13 de março de 2019

O ÚLTIMO CAPITÃO

Dito filho de mãe solteira e pai incógnito, corria-lhe nas veias, no entanto, sangue do mais nobre e privilegiado do vale de Arouca, em que, contudo, não se viu legitimado, senão pelas patentes militares em que se viu investido.
Com efeito, no auge da juventude, quando os namoros lhe deveriam preencher os dias, viu-se reclamado às fileiras militares. A ameaçadora ambição de Napoleão precipitou a criação e reorganização das Ordenanças e Milícias locais, que o catapultaram para a dianteira dos pelotões, em que actuou numa vertiginosa ascensão de posto, cujo topo atingiu já às portas das contendas entre absolutistas e liberais, que o haveriam de dividir enquanto civil e militar.
Viveu no tempo em que o Liberalismo se impôs sobre o Antigo Regime, com promessas de liberdade, igualdade e fraternidade, e sobreviveu a todos os mais destacados oficiais de Arouca, deles podendo dizer-se o último.
Do ponto de vista amoroso, os seus relacionamentos foram tão fugazes e discretos que não se lhe refinaram o trato e os modos. Quando se lhe desfez o contingente e se viu desamparado, achou-se, no entanto, já velho para casar e assumir filhos, do que se terá arrependido progressivamente, ainda a tempo de recuperar da roda dos enjeitados a sua Rosa, que reconheceu e dotou para casar, fazendo-a sua herdeira, para sustento da respectiva prole e continuidade da casa.
Já no crepúsculo da vida sentiu-se acometido de enfermidade que lhe ameaçou a vista e o fez apelar às graças dos céus e murmurar sentimentos e desejos que a vida lhe reprimiu.
Num fôlego quão sofrido e desesperado como divertido, manifestou por sua última vontade pretender ser sepultado no adro da igreja, à entrada da porta lateral, virada à sua casa da Comenda, de maneira a ficar a ver as pernas às cachopas da Cavada. Vontade que se cumpriu!
O período em que viveu foi dos mais controversos e, por isso, mais ricos períodos da história do continente europeu e do reino português, com impactos e mudanças significativas no modo de vida e organização das sociedades locais, que vale a pena revisitar para melhor entendimento dos factos que alicerçaram o tempo em que vivemos.
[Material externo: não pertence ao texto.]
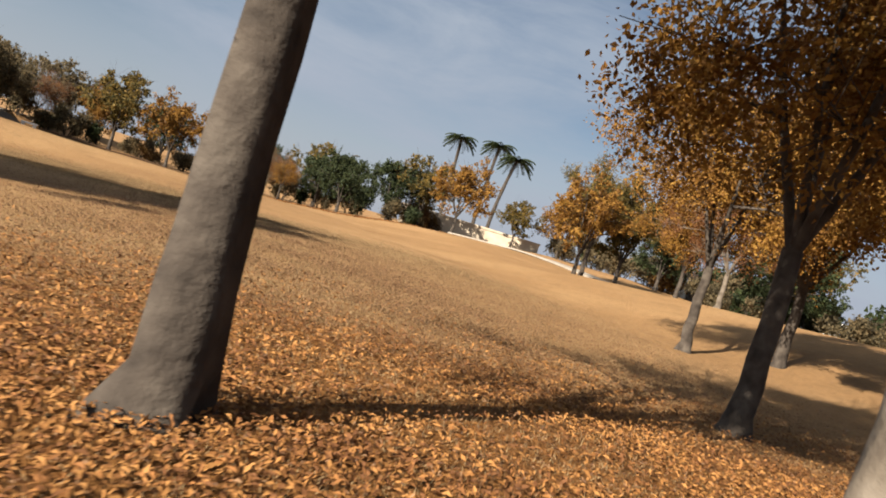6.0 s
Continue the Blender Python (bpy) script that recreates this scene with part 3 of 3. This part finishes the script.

Esta é a sinopse do meu mais recente trabalho de investigação histórica e genealógica, a que dei o título "O ÚLTIMO CAPITÃO DE ORDENANÇAS E MILÍCIAS DE AROUCA E A TRANSIÇÃO DO ANTIGO REGIME PARA O LIBERALISMO". Começou por ser apenas uma investigação (como tantas outras que por hobby tenho feito), mas sobre o último capitão de Rossas, e era para ser um romance histórico... Porém, fugiu-me para além do último capitão e dos limites de Rossas e só por breves e esparsas passagens deixei que se diluíssem e expandissem os factos, sustentados por mais de oitocentas notas de roda-pé.

Afirmar este como o último capitão, implicou pesquisar e saber sobre a maior parte dos mais destacados oficiais locais, pelo que este trabalho é também uma boa resenha sobre as ordenanças e milícias de Arouca e dos seus protagonistas, desde 1580.

A páginas tantas - reconheço - "perdi mesmo o capitão por algum tempo...”, - cerca de 15 anos - e cheguei a temer tê-lo feito inconscientemente. Mas, não. Mais do que organizar a história do protagonista em torno do qual faço girar os factos, foi-me irresistível neles circunstanciar a história dos acontecimentos do tempo em que aquele viveu e que vieram a alicerçar a organização político-social do tempo em que vivemos.

Há, com efeito, no período em estudo (de 1791 a 1873), factos e acontecimentos da história local arouquense que se enquadram em factos e acontecimentos da história nacional, cujo enquadramento me parece oportuno e de que não quis abdicar. A história das Invasões Napoleónicas e/ou das Lutas Liberais está mais do que estudada e sistematizada. E a transição do Antigo Regime para o Liberalismo também. No entanto, como se verificará, não estão estudados muitos dos factos e acontecimentos locais de Arouca nem evidenciados alguns dos seus protagonistas, que se relacionam com essa história. É verdade que sem relevância para a história nacional, mas com muita importância para a nossa história local.

Ainda não tem data prevista nem apoios reunidos para publicação. Para já, como outros, fica-se pela edição policopiada, de 140 páginas, formato A4, que já anda por aí a pedido de vários interessados, nomeadamente, conterrâneos, descendentes e familiares de Feliciano António Ferreira de Vasconcelos - o último capitão.